Sunday, October 7, 2012

University of Mississippi Will Celebrate 50th Anniversary of the Beginning of the End of Its Ugly Segregationist, Racist Past

And the Supreme Court Will Soon Join the Celebration by Overturning the Voting Rights Act and Admissions Practices That Try to Correct for Lingering Injustice

Fifty years ago, in 1962 a black man, James Meredith attempted to start school at the University of Mississippi.  It seems incredible today that any person duly admitted to a state university would make news when he or she started classes, but that was not the case in 1962.

So a new historical marker now serves as the physical reminder of the night of Sept. 30, 1962, when hundreds of federal marshals and thousands of Army and National Guard troops met a violent mob of segregationists from all over the South and the campus became a battleground. Two people were killed, hundreds were wounded and the vicious realities of a racist society were broadcast around the world.

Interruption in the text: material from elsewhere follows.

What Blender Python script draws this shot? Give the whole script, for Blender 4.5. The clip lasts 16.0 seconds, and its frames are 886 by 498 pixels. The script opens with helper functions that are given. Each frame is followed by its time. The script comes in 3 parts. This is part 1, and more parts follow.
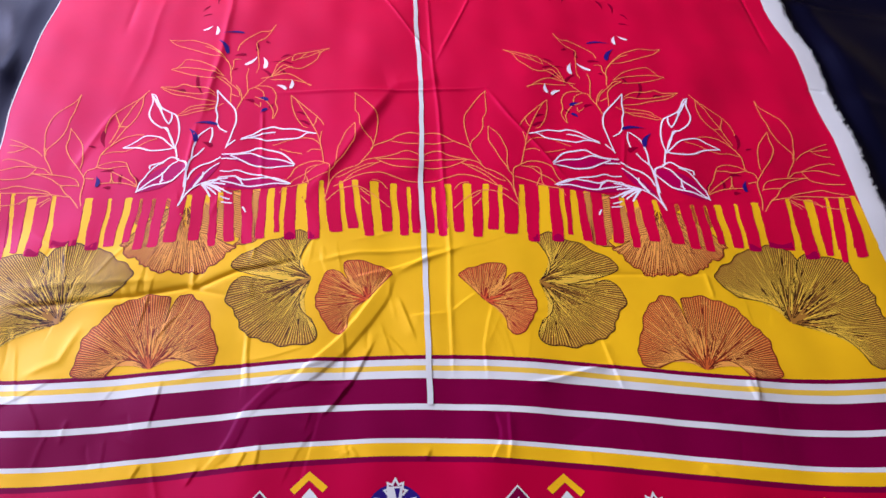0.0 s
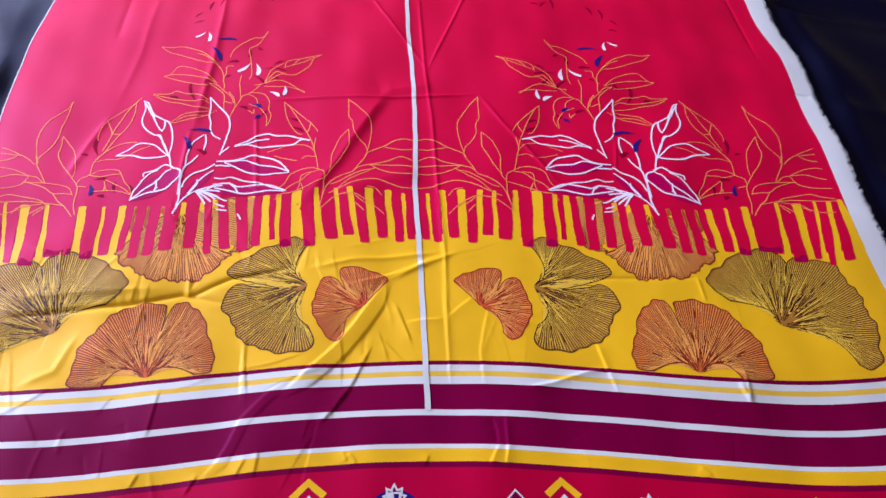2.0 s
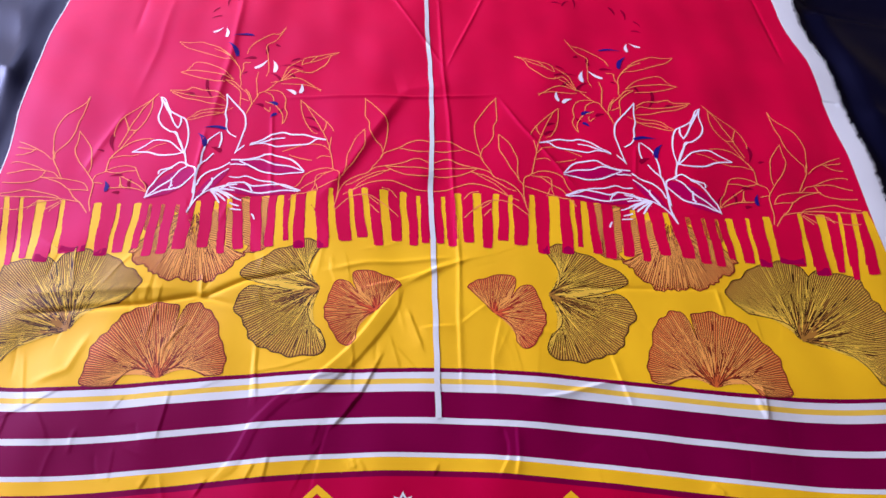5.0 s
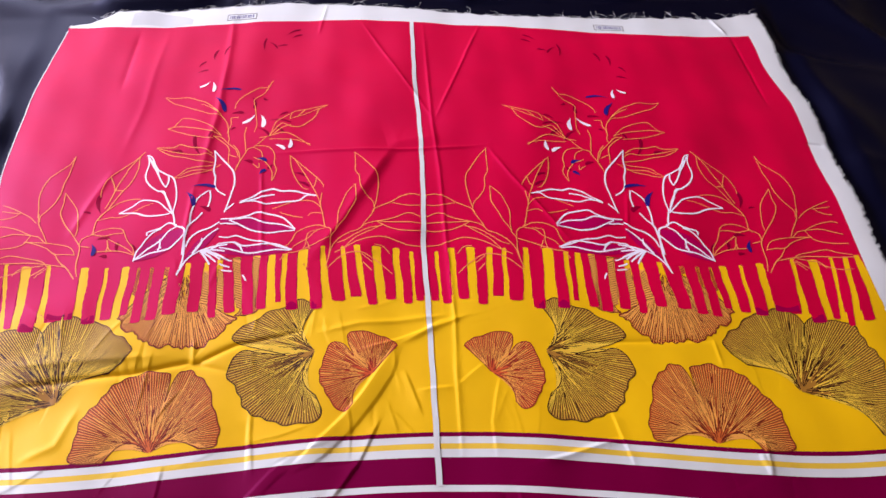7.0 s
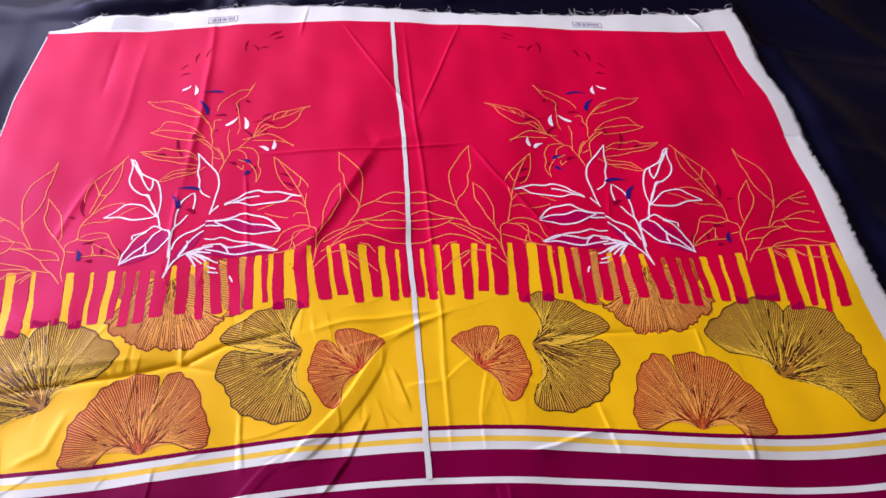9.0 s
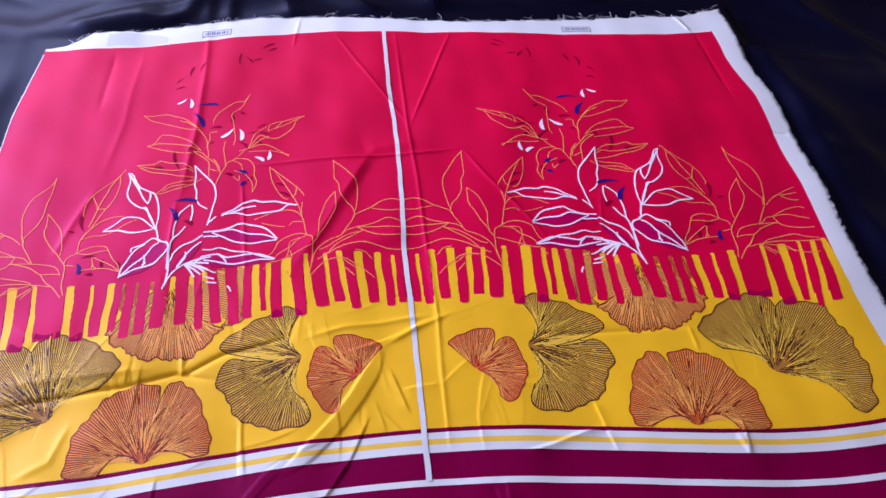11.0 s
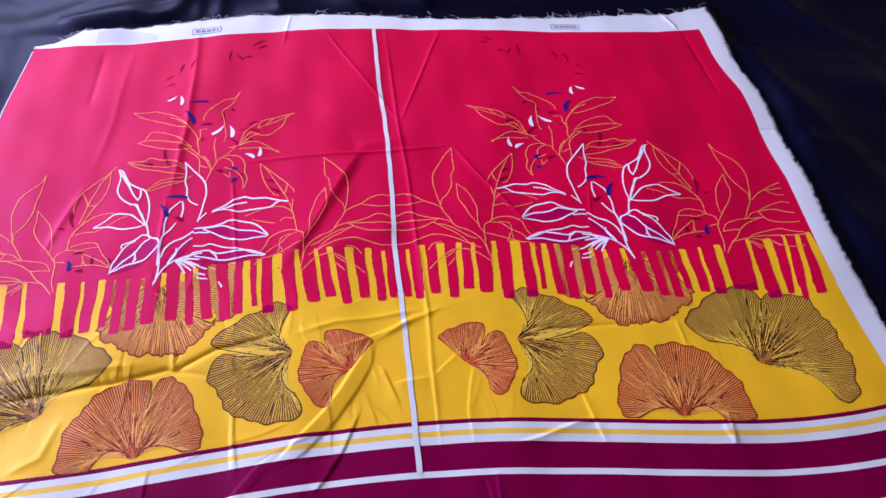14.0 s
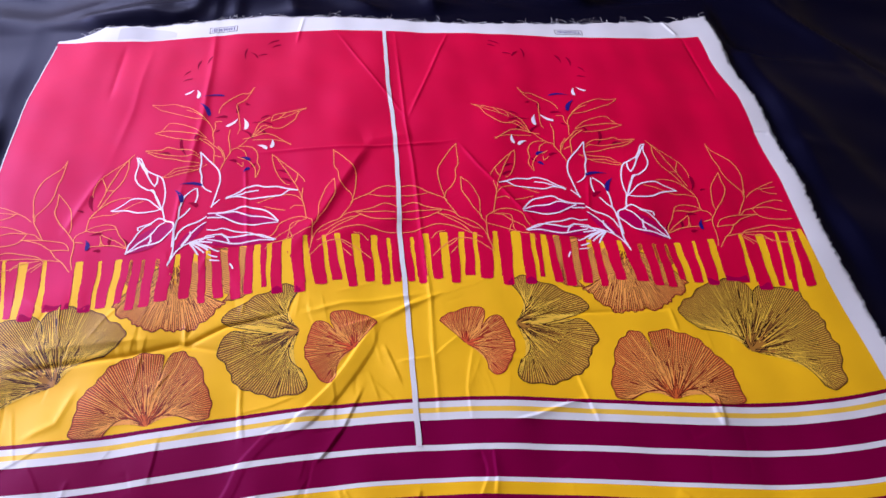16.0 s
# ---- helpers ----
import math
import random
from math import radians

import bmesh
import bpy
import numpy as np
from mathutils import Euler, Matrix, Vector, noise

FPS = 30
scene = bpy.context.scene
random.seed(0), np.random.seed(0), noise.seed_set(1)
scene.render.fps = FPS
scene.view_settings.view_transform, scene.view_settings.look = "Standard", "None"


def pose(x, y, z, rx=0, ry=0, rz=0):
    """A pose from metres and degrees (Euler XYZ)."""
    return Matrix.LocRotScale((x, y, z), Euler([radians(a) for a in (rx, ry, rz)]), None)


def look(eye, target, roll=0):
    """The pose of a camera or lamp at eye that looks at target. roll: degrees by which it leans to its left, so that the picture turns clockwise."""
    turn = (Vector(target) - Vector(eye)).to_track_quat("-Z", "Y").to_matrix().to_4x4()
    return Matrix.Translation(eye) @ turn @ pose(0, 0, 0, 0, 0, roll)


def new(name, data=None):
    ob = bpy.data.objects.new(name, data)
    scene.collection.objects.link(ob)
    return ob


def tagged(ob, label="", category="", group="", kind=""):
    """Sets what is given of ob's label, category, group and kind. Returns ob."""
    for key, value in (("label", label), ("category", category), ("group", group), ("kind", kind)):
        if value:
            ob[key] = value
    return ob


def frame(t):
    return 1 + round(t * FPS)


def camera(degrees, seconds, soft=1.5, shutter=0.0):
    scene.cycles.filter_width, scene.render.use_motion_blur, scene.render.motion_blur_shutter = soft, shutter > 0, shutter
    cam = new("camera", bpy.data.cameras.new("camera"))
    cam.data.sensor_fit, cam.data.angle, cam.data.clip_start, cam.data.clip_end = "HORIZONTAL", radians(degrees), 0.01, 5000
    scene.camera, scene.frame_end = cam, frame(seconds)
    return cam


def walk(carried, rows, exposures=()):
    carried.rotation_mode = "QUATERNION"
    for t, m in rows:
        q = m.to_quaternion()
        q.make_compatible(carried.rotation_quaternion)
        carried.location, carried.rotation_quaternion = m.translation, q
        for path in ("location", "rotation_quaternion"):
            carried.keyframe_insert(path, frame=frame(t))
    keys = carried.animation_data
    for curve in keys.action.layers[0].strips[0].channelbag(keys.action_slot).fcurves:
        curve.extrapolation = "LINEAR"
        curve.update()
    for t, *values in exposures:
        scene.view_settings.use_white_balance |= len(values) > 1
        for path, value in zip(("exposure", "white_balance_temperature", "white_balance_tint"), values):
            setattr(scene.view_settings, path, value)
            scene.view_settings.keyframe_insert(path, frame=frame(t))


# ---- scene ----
cam = camera(69.6, 16.0, soft=1.5)
PATH = [
    (0, (-0.004, 0.024, 0.689), (0.064, 1.108, -0.99), 1.0),
    (0.5, (-0.003, 0.02, 0.69), (0.066, 1.115, -0.983), 1.3),
    (1, (-0.002, 0.028, 0.692), (0.065, 1.118, -0.983), 1.1),
    (1.5, (-0.01, 0.025, 0.69), (0.083, 1.115, -0.984), 1.9),
    (2, (-0.013, 0.026, 0.697), (0.092, 1.112, -0.979), 2.2),
    (2.5, (-0.02, 0.022, 0.697), (0.069, 1.114, -0.976), 1.9),
    (3, (-0.017, 0.022, 0.698), (0.066, 1.096, -0.987), 1.8),
    (3.2, (-0.022, 0.018, 0.698), (0.068, 1.09, -0.987), 2.5),
    (5.3, (-0.012, 0.056, 0.7), (0.047, 1.118, -0.993), 1.5),
    (5.5, (-0.014, 0.063, 0.704), (0.05, 1.147, -0.975), 1.3),
    (6, (-0.014, 0.085, 0.712), (0.087, 1.176, -0.961), 2.0),
    (6.5, (-0.01, 0.097, 0.715), (0.106, 1.21, -0.943), 1.5),
    (7, (-0.02, 0.09, 0.718), (0.083, 1.206, -0.938), 1.7),
    (7.5, (-0.022, 0.088, 0.719), (0.099, 1.204, -0.936), 2.0),
    (8, (-0.023, 0.085, 0.722), (0.11, 1.202, -0.931), 2.3),
    (8.5, (-0.02, 0.083, 0.721), (0.113, 1.193, -0.938), 2.0),
    (9, (-0.017, 0.081, 0.723), (0.124, 1.194, -0.932), 2.0),
    (11.5, (-0.01, 0.071, 0.731), (0.13, 1.202, -0.912), 0.3),
    (12, (-0.01, 0.071, 0.731), (0.141, 1.199, -0.914), 0.9),
    (12.5, (-0.01, 0.07, 0.731), (0.15, 1.199, -0.912), 1.2),
    (13, (-0.008, 0.07, 0.732), (0.15, 1.196, -0.914), 1.1),
    (13.5, (-0.007, 0.067, 0.731), (0.158, 1.193, -0.914), 1.3),
    (14, (-0.009, 0.063, 0.733), (0.157, 1.189, -0.912), 1.3),
    (14.5, (-0.007, 0.049, 0.734), (0.163, 1.185, -0.904), 1.3),
    (15, (-0.01, 0.035, 0.738), (0.164, 1.189, -0.885), 1.6),
    (15.5, (-0.011, 0.021, 0.74), (0.159, 1.189, -0.874), 1.6),
    (16, (-0.013, 0.011, 0.738), (0.143, 1.18, -0.878), 1.8),
]
walk(cam, [(t, look(eye, target, roll)) for t, eye, target, roll in PATH],
     exposures=[(0.0, 0.04, 6350, 13), (1.0, 0.04, 6200, 13), (2.5, 0.04, 5950, 14), (3.2, 0.04, 6350, 13), (5.3, 0.04, 5950, 18), (6.0, 0.04, 5800, 18),
                (6.5, 0.04, 6400, 14), (7.0, 0.04, 7000, 13), (9.2, 0.04, 6900, 13), (11.3, -0.04, 5700, 22), (15.5, -0.04, 5700, 22), (16.0, -0.04, 6200, 19)])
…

The following morning, James Meredith enrolled in classes, and Ole Miss was racially integrated.

Has life changed at Ole Miss, sure it has.

Though Ole Miss officials are quick to say there is more work to be done, much of the program’s emphasis has been on the university’s undeniable progress in matters of race: the president of the student body is a black woman and, even more notably for a school that has long prided itself on beauty queens, so is the homecoming queen.

And much credit should be given, although a lot of credit goes to the fact that many men previously denied admission turned out to be very good at football and basketball.

As for the rest of the country, this term the Supreme Court will likely rule that the Voting Rights Act, the key piece of legislation that gave basic civil rights to African Americans is no longer valid, and that even the informal use of race in college admissions to try to gain diversity in a college student body is unconstitutional.  See for Conservatives racism is wrong, but that is only something they recently discovered.  A look back at history will find that it was not Republicans, it was Conservative Democrats (now turned into Conservative Republicans) who fought to sustain a virulently racist society.

So yes, America is celebrating the 50th anniversary of an historic day that began to end the awful practice of racism in education, and the Supreme Court will take steps to turn the country back towards those days.

The best that can be said, America is a better place than it was fifty years ago, and even the efforts of Conservative Supreme Court Justices cannot undo all of the good America has experience since that awful day in 1962.